Formerly a transportation and industrial hub, Elmira’s Southside was once home to significant railroad and manufacturing activity. Several companies opened operations adjacent to the New York and Erie railroad line (now Norfolk Southern). Starting in 2000, the City of Elmira embarked upon a concerted effort to identify, remediate, and redevelop properties contaminated by former industrial activity and worked with the NYS Department of Environmental Conservation to clean up the Chemung Foundry and American LaFrance sites. Despite the City’s efforts to prepare sites for development and some recent private reinvestment that occurred prior to participation in the NYS BOA Program, Elmira has lacked a comprehensive revitalization strategy for neighborhoods impacted by the presence of brownfields. The Southside Rising Revitalization Strategy funded under the BOA Program examines an approximately 440 acre Study Area and develops a Master Plan that addresses vacant and underutilized sites, downtown redevelopment, wayfinding and connectivity, parks and the Chemung Riverfront, and neighborhoods. Although the City of Elmira is hoping to progress to Step 3, preliminary recommendations from Step 2 have already spurred excitement in the community and funding applications are being submitted under the Consolidated Funding Application for New York Main Street Funds as well as an application under the Transportation Alternatives Programs. In addition to the City of Elmira, the Southside Rising BOA team includes Bergmann Associates, Trowbridge Wolf Michaels Landscape Architects and RKG Associates.
Jamaica Station Area BOA

Jamaica revitalization was hit hard by the 2008 economic collapse. An outdated image of a crime ridden, dirty and unwelcoming neighborhood among private investors and an unwillingness to “go first” limited the area’s advancement. The Jamaica BOA has made concrete progress, particularly in the last twelve months.  Two strategic sites have been announced for development within the Jamaica Station Area BOA. The impact of these developments in the BOA, Downtown Jamaica and all of Southeast Queens will be important.

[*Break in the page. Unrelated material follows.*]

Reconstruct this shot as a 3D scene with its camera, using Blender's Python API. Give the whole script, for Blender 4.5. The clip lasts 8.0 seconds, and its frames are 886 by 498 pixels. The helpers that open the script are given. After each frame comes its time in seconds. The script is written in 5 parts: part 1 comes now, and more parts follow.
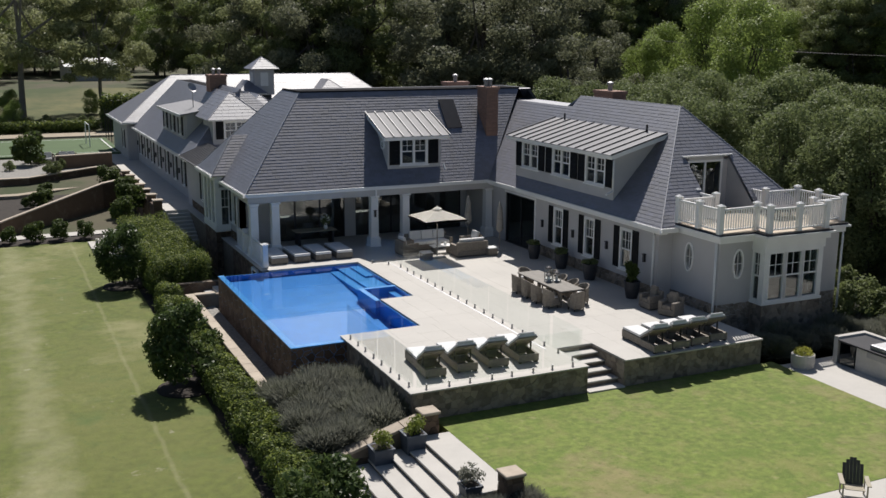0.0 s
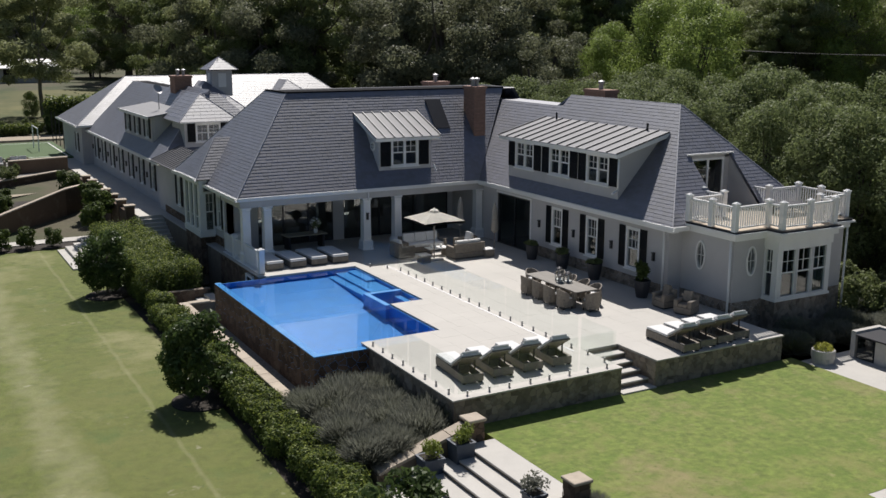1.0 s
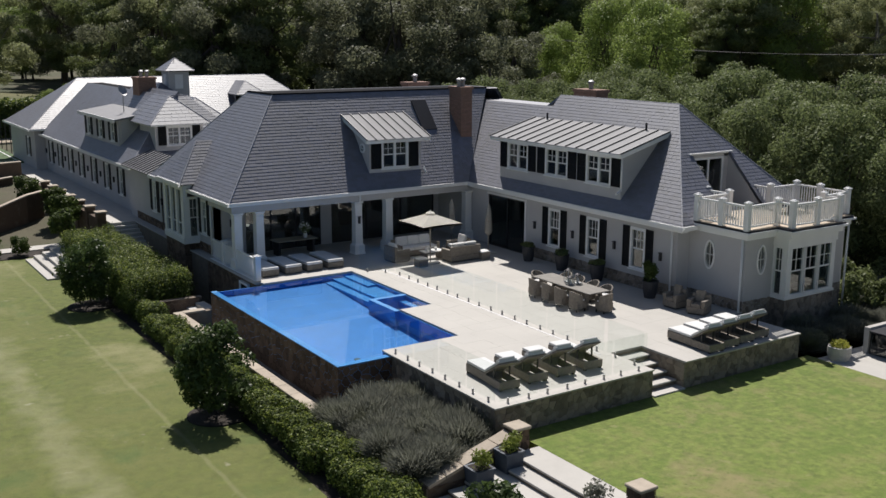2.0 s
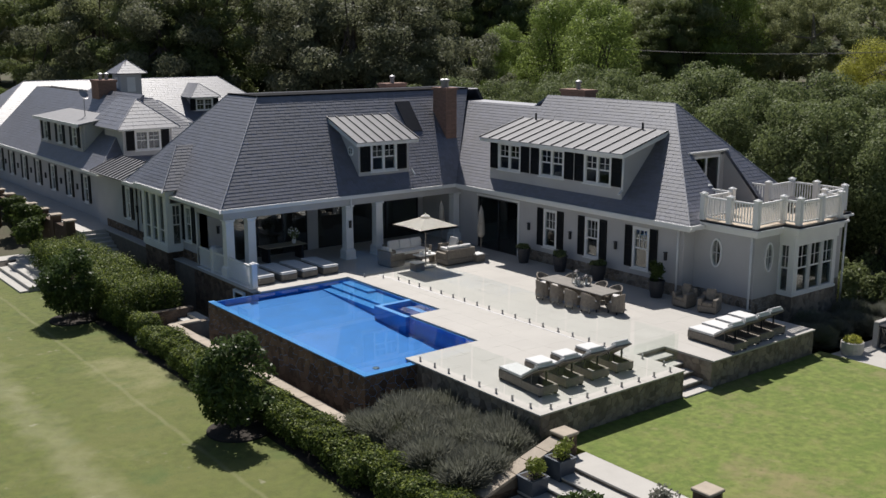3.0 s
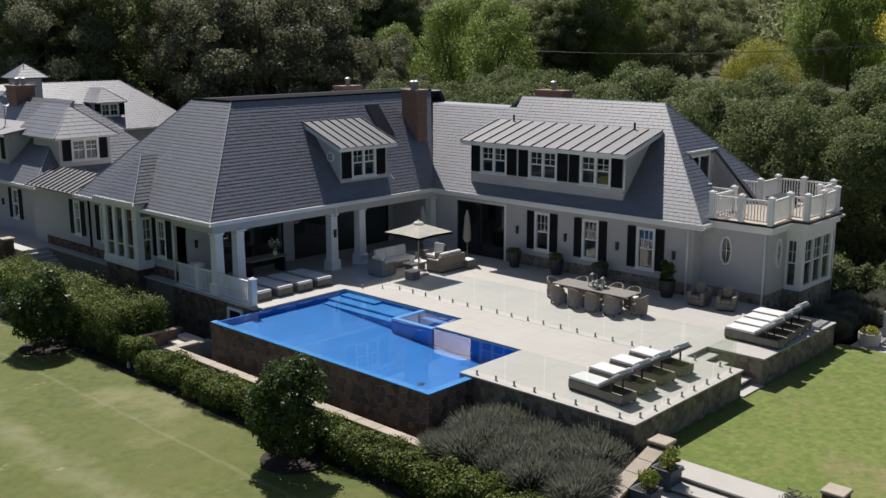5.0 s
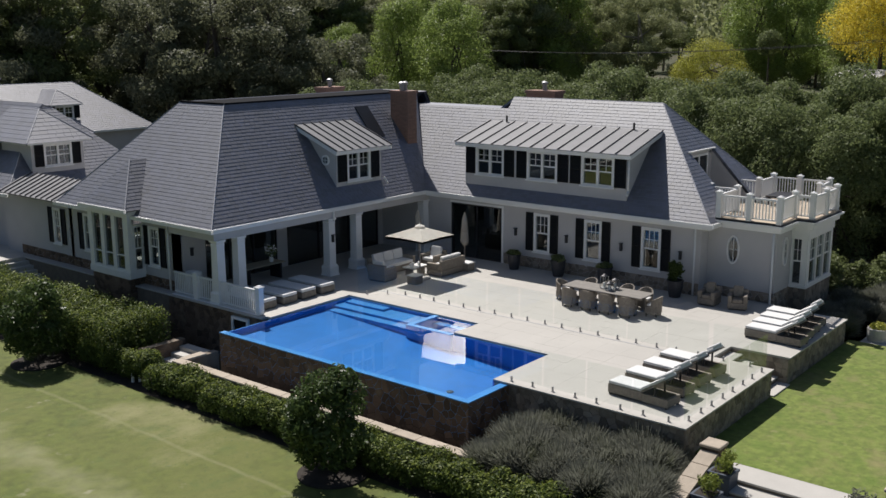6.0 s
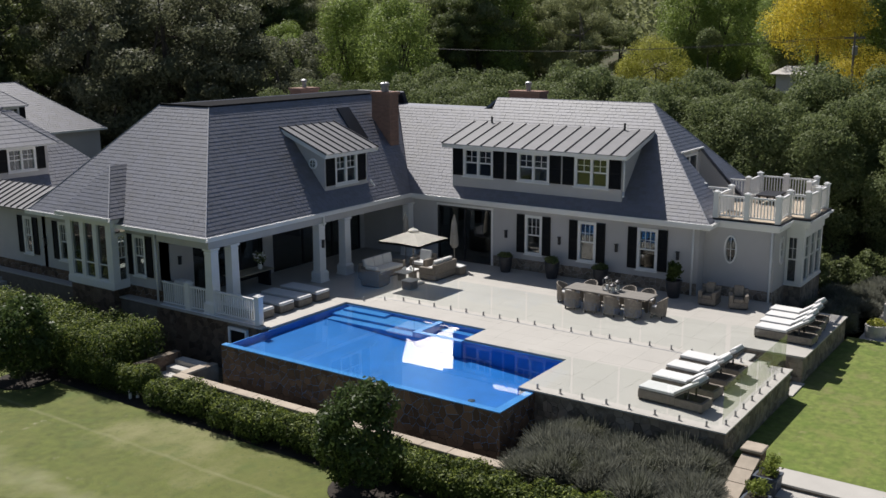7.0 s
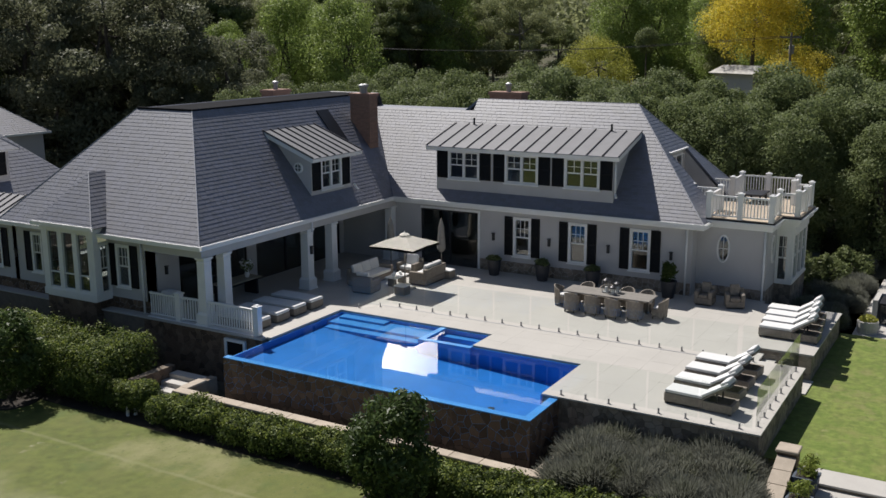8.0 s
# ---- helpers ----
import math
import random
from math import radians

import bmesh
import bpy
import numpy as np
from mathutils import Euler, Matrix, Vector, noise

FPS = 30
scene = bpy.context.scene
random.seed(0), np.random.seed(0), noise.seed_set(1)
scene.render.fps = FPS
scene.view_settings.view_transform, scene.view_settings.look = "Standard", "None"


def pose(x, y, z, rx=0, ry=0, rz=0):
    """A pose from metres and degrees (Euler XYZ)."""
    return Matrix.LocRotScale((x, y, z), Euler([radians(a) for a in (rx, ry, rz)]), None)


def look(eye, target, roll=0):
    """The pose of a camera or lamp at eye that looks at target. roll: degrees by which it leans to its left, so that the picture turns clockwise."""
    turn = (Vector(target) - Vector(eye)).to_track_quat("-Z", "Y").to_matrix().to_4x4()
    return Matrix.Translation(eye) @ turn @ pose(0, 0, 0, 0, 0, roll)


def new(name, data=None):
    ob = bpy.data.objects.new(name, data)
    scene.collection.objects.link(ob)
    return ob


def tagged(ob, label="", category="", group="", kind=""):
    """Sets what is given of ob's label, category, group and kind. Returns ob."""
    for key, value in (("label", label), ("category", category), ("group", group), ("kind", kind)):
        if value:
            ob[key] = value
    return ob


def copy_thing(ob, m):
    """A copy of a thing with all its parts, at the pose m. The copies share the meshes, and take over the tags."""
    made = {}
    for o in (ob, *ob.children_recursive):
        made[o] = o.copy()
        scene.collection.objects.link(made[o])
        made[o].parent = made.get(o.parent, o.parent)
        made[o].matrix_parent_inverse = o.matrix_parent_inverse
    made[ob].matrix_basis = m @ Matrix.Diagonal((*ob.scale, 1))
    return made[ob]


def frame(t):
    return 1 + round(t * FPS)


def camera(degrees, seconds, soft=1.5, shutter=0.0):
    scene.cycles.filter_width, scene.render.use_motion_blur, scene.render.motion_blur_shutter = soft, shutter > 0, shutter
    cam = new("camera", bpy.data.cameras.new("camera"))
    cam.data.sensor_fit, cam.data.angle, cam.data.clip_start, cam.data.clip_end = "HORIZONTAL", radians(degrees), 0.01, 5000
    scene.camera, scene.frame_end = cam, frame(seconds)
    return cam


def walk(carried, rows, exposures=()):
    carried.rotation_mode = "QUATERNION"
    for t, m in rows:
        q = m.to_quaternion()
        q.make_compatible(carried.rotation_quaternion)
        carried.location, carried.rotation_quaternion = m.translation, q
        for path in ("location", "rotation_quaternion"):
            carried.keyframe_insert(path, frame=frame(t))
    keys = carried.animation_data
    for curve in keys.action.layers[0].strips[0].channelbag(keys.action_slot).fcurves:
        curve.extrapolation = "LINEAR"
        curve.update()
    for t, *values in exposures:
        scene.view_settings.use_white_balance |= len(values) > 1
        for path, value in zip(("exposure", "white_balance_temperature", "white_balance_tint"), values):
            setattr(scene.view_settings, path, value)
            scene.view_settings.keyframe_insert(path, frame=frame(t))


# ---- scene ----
cam = camera(48.1, 8.0)
PATH = [
    (0, (0.104, 0.066, 10.701), (0.927, 1.839, 10.277), 0.3),
    (0.5, (-1.225, 1.099, 10.65), (-0.338, 2.841, 10.227), 0.2),
    (1, (-2.575, 2.232, 10.627), (-1.622, 3.939, 10.204), 0.2),
    (1.5, (-3.763, 3.346, 10.618), (-2.749, 5.018, 10.195), 0.2),
    (3, (-7.204, 7.054, 10.521), (-6.005, 8.6, 10.102), 0.0),
    (3.5, (-8.205, 8.311, 10.512), (-6.949, 9.81, 10.094), -0.1),
    (4, (-9.297, 9.747, 10.499), (-7.979, 11.193, 10.082), -0.1),
    (4.5, (-10.251, 11.083, 10.503), (-8.879, 12.477, 10.086), -0.1),
    (6, (-12.81, 15.335, 10.566), (-11.293, 16.57, 10.147), -0.2),
    (6.5, (-13.427, 16.749, 10.655), (-11.866, 17.926, 10.233), -0.2),
    (7, (-14.041, 18.212, 10.721), (-12.435, 19.324, 10.296), -0.2),
    (7.5, (-14.589, 19.665, 10.771), (-12.94, 20.713, 10.344), -0.2),
    (8, (-15.086, 21.09, 10.82), (-13.396, 22.07, 10.392), -0.2),
]
walk(cam, [(t, look(eye, target, roll)) for t, eye, target, roll in PATH])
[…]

Developers, investors and entrepreneurs are now taking a fresh look at Jamaica as a key neighborhood for significant private investment and local residents will benefit from new jobs, affordable housing, expanded retail offerings and a dramatically improved quality of life. The BOA is a success story of the reuse of a former one-story industrial property into badly needed mixed- income housing and commercial activity.  Outdated perceptions of social disorder are giving way to the reality of a diverse working class/middle income community.  The Jamaica Station Area BOA is a place where the community and its leaders works with and engages developers, retailers, restaurants, cultural activities and educational advancement. The Greater Jamaica Development Corporation (GJDC) which is managing this BOA has worked to remediate community eyesores which perpetuate negative images of Jamaica and to upgrade infrastructure.  In addition to GJDC, team members of the Jamaica Station Area BOA include the Velez Organization; JGSC Group; and Buro Happold. 
Flushing BOA

The Flushing BOA neighborhood is an exciting and challenging place for development. Approximately 75 percent of the BOA area includes vacant, underutilized, or potentially contaminated properties. Various site constraints, including FAA height limits and a high water table, as well as an outdated zoning code have discouraged property owners from redeveloping their sites. An Economic and Market Trends Analysis was performed for the entire BOA, which led to the identification of the Strategic Areas for near- and long-term redevelopment. The highly diverse population requires extensive community outreach and the team has met with the majority of the key property owners as well as community-based organizations to discuss the plan and redevelopment options. The team has also been working closely with the New York Department of City Planning to ensure that the land use and zoning recommendations are implementable. Preliminary recommendations for the site include concepts for additional waterfront open space, taking into account the site’s topographical and natural environmental features and flooding considerations.  The BOA is being managed by the Flushing Willets Point Corona Local Development Corporation, with Claire Shulman at the helm.  The lead consultant is AKRF, Inc.; and subconsultants include Mathews Nielsen Landscape Architects, SHoP Architects, Vanasse Hangen Brustlin, Inc., and Akerman Senterfitt LLP.
Fort Edward Downtown Renaissance BOA

The 30 year long debate over dredging the Hudson River to remove PCBs resulted in this community having the largest Superfund in the country and 150 acres of pristine woodland sacrificed for the siting of a dewatering facility to process the sludge being removed from the River. It also had a debilitating effect on the community’s willingness to trust and work together.  The Fort Edward Downtown Renaissance BOA gave neighborhoods the opportunity to work together by taking the focus off the municipal financial woes and giving the power to the residents, students, business owners and stakeholders. The 7 Concept Areas that emerged from the BOA process are already achieving remarkable results: 20 strategic sites have been identified, 4 cleanups are underway, and 14 projects are in development. In addition to the Town of Fort Edward, team members of the Fort Edward Downtown Renaissance BOA include Avalon Associates, Elan Planning & Design, CT Male, and Barton & Loguidice
Fort Edward Commercial and Industrial Reuse BOA

The Fort Edward Commercial and Industrial Reuse BOA is focused on the Hudson River PCB Dredging 125 acre Dewatering facility and the north area of the Town that is riddled with closed businesses, including a 6 acre site with extensive contamination. The $180,000 in BOA funding has leveraged $975,000 in cleanup activities. Development is underway on a 50,000 square foot store which will create 135 jobs and replace a blighted, condemned building on a contaminated site. In addition to the Town of Fort Edward, the Fort Edward Commercial and Industrial Reuse BOA team members include Avalon Associates, Elan Planning & Design, and CT Male.